• Records supplied:

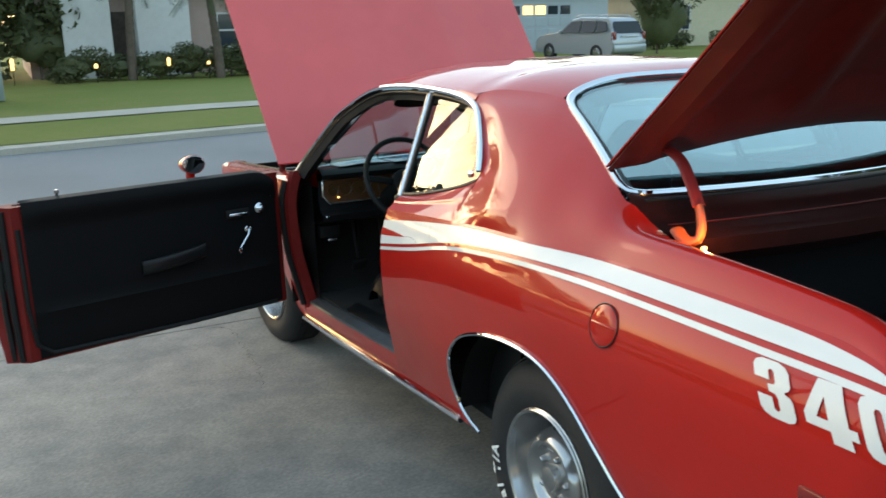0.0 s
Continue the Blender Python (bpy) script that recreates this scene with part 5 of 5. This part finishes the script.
# drive of cast slabs with open joints
def slab(x0, x1, y0, y1):
    bm = bmesh.new()
    nx, ny = 8, 8
    rows_ = [[(x0 + (x1 - x0) * i / nx, y0 + (y1 - y0) * j / ny, ground_z(0, y0 + (y1 - y0) * j / ny)) for j in range(ny + 1)] for i in range(nx + 1)]
    bm.free()
    bm = sheet(rows_, 0.02)
    lift = max(v.co.z - ground_z(0, v.co.y) for v in bm.verts)
    for v in bm.verts:          # the slab's top lies level with the ground
        v.co.z -= lift
    return bm


drive = tagged(part("driveway", sheet([[(x, y, ground_z(x, y) - 0.022) for y in (-14, -9, -4, 0, 3, 5.6, 7.0)] for x in (-3.92, 2.06)]), DIRT, None), "concrete driveway of large cast slabs", "driveway", kind="structure")
YS = (-13.5, -10.5, -7.5, -4.5, -1.47, 3.20, 5.3, 6.75)
XS = (-3.90, 2.05)
for a, b in zip(YS, YS[1:]):
    for c, d in zip(XS, XS[1:]):
        part("slab", slab(c + 0.006, d - 0.006, a + 0.006, b - 0.006), CONCRETE, drive, smooth=False)


def crack(pts, seed, width=0.006):
    """A ragged open crack in the drive, filled with dirt."""
    rng = np.random.default_rng(seed)
    p = spl(pts, 60)
    p[1:-1] += rng.normal(0, 0.010, (59, 2))
    rows_ = []
    for i, (x, y) in enumerate(p):
        w = width * rng.uniform(0.4, 1.2)
        rows_.append([(x, y - w, ground_z(x, y - w) + 0.0012), (x + 0.3 * w, y + w, ground_z(x, y + w) + 0.0012)])
    part("crack", sheet(rows_), DIRT, drive)


crack([(0.9, 0.40), (0.0, 0.48), (-0.72, 0.54), (-1.00, 0.585), (-1.27, 0.615), (-1.42, 0.745), (-1.58, 0.765), (-2.2, 0.93), (-3.88, 1.20)], 7)
crack([(-1.09, 3.18), (-1.035, 3.10), (-1.01, 3.0), (-1.02, 2.73), (-1.035, 2.50), (-1.06, 2.25), (-1.10, 2.05)], 15, 0.0022)
crack([(-1.6, -1.47), (-1.9, -0.9), (-2.6, -0.5), (-3.88, -0.2)], 9, 0.003)

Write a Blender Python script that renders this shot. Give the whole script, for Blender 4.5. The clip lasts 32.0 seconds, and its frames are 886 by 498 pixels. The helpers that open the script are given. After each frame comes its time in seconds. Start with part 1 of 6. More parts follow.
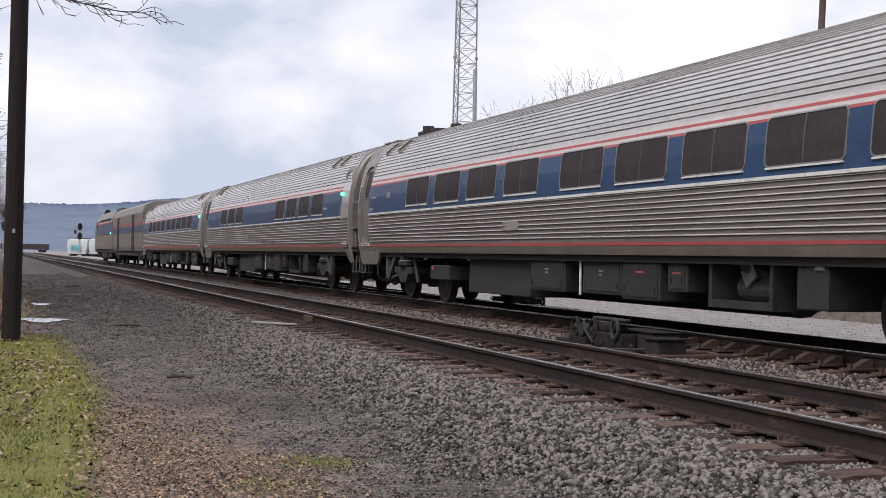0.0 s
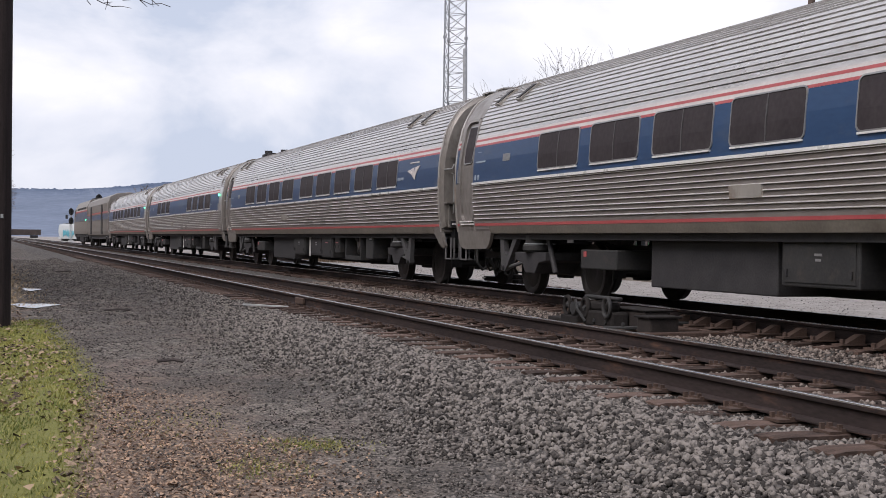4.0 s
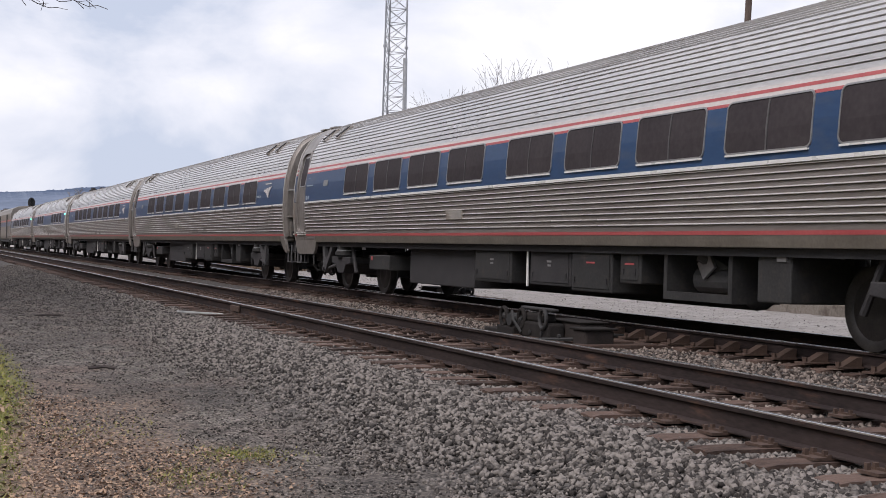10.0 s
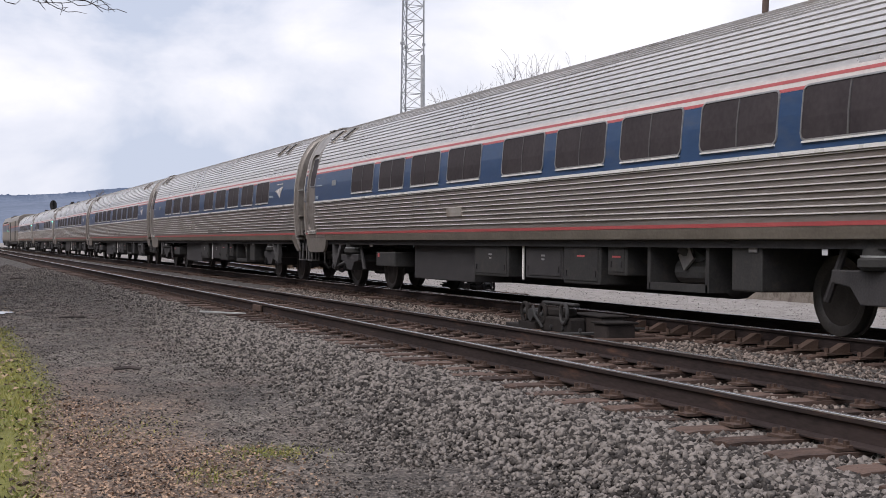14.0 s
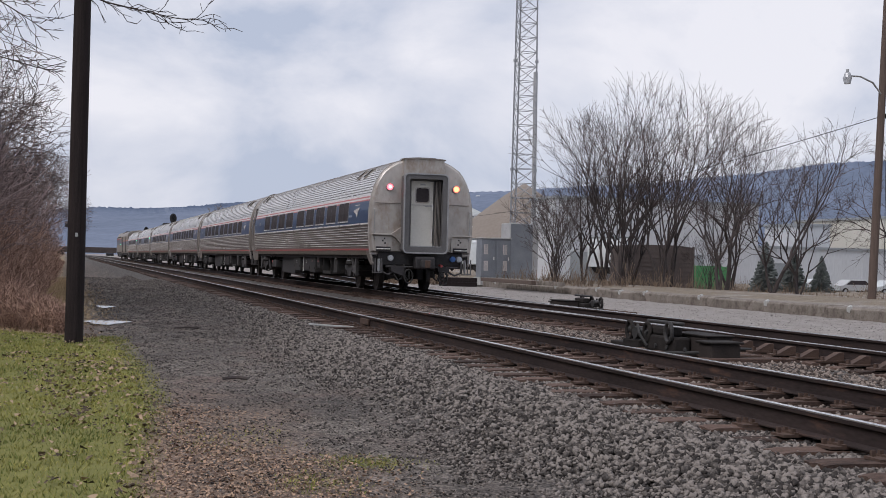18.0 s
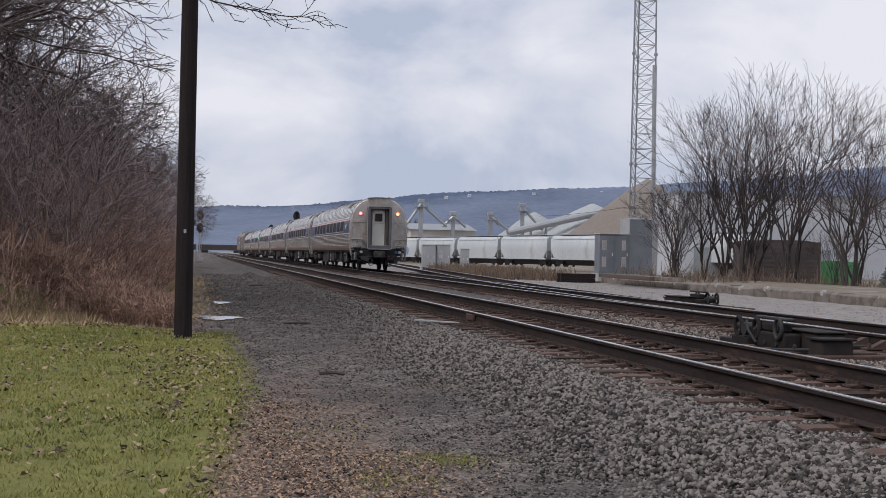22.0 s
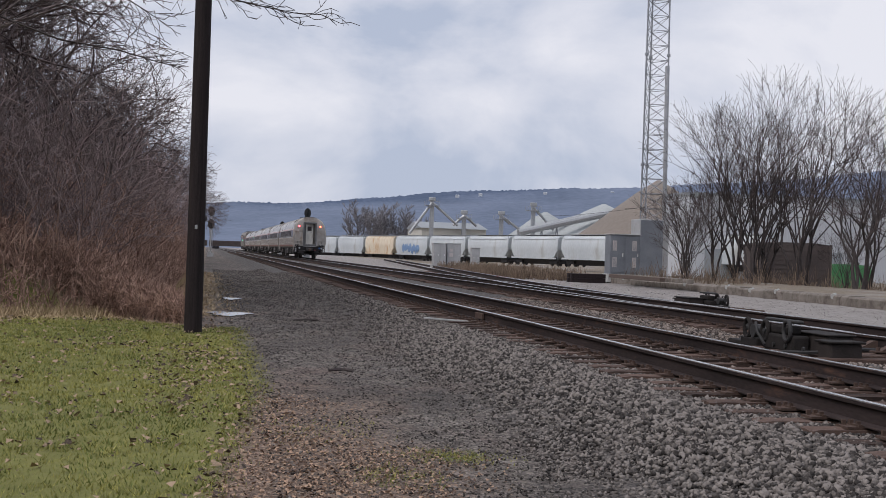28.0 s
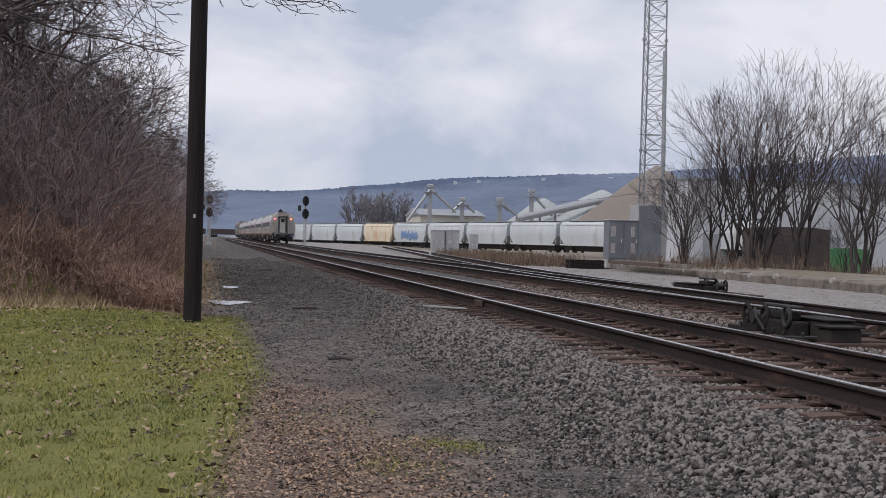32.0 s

• Your objective: The records above are to be quoted exactly, with all pictures left out.

• Task output:
0.0 s
Continue the Blender Python (bpy) script that recreates this scene with part 5 of 5. This part finishes the script.
# drive of cast slabs with open joints
def slab(x0, x1, y0, y1):
    bm = bmesh.new()
    nx, ny = 8, 8
    rows_ = [[(x0 + (x1 - x0) * i / nx, y0 + (y1 - y0) * j / ny, ground_z(0, y0 + (y1 - y0) * j / ny)) for j in range(ny + 1)] for i in range(nx + 1)]
    bm.free()
    bm = sheet(rows_, 0.02)
    lift = max(v.co.z - ground_z(0, v.co.y) for v in bm.verts)
    for v in bm.verts:          # the slab's top lies level with the ground
        v.co.z -= lift
    return bm


drive = tagged(part("driveway", sheet([[(x, y, ground_z(x, y) - 0.022) for y in (-14, -9, -4, 0, 3, 5.6, 7.0)] for x in (-3.92, 2.06)]), DIRT, None), "concrete driveway of large cast slabs", "driveway", kind="structure")
YS = (-13.5, -10.5, -7.5, -4.5, -1.47, 3.20, 5.3, 6.75)
XS = (-3.90, 2.05)
for a, b in zip(YS, YS[1:]):
    for c, d in zip(XS, XS[1:]):
        part("slab", slab(c + 0.006, d - 0.006, a + 0.006, b - 0.006), CONCRETE, drive, smooth=False)


def crack(pts, seed, width=0.006):
    """A ragged open crack in the drive, filled with dirt."""
    rng = np.random.default_rng(seed)
    p = spl(pts, 60)
    p[1:-1] += rng.normal(0, 0.010, (59, 2))
    rows_ = []
    for i, (x, y) in enumerate(p):
        w = width * rng.uniform(0.4, 1.2)
        rows_.append([(x, y - w, ground_z(x, y - w) + 0.0012), (x + 0.3 * w, y + w, ground_z(x, y + w) + 0.0012)])
    part("crack", sheet(rows_), DIRT, drive)


crack([(0.9, 0.40), (0.0, 0.48), (-0.72, 0.54), (-1.00, 0.585), (-1.27, 0.615), (-1.42, 0.745), (-1.58, 0.765), (-2.2, 0.93), (-3.88, 1.20)], 7)
crack([(-1.09, 3.18), (-1.035, 3.10), (-1.01, 3.0), (-1.02, 2.73), (-1.035, 2.50), (-1.06, 2.25), (-1.10, 2.05)], 15, 0.0022)
crack([(-1.6, -1.47), (-1.9, -0.9), (-2.6, -0.5), (-3.88, -0.2)], 9, 0.003)

Write a Blender Python script that renders this shot. Give the whole script, for Blender 4.5. The clip lasts 32.0 seconds, and its frames are 886 by 498 pixels. The helpers that open the script are given. After each frame comes its time in seconds. Start with part 1 of 6. More parts follow.
0.0 s
4.0 s
10.0 s
14.0 s
18.0 s
22.0 s
28.0 s
32.0 s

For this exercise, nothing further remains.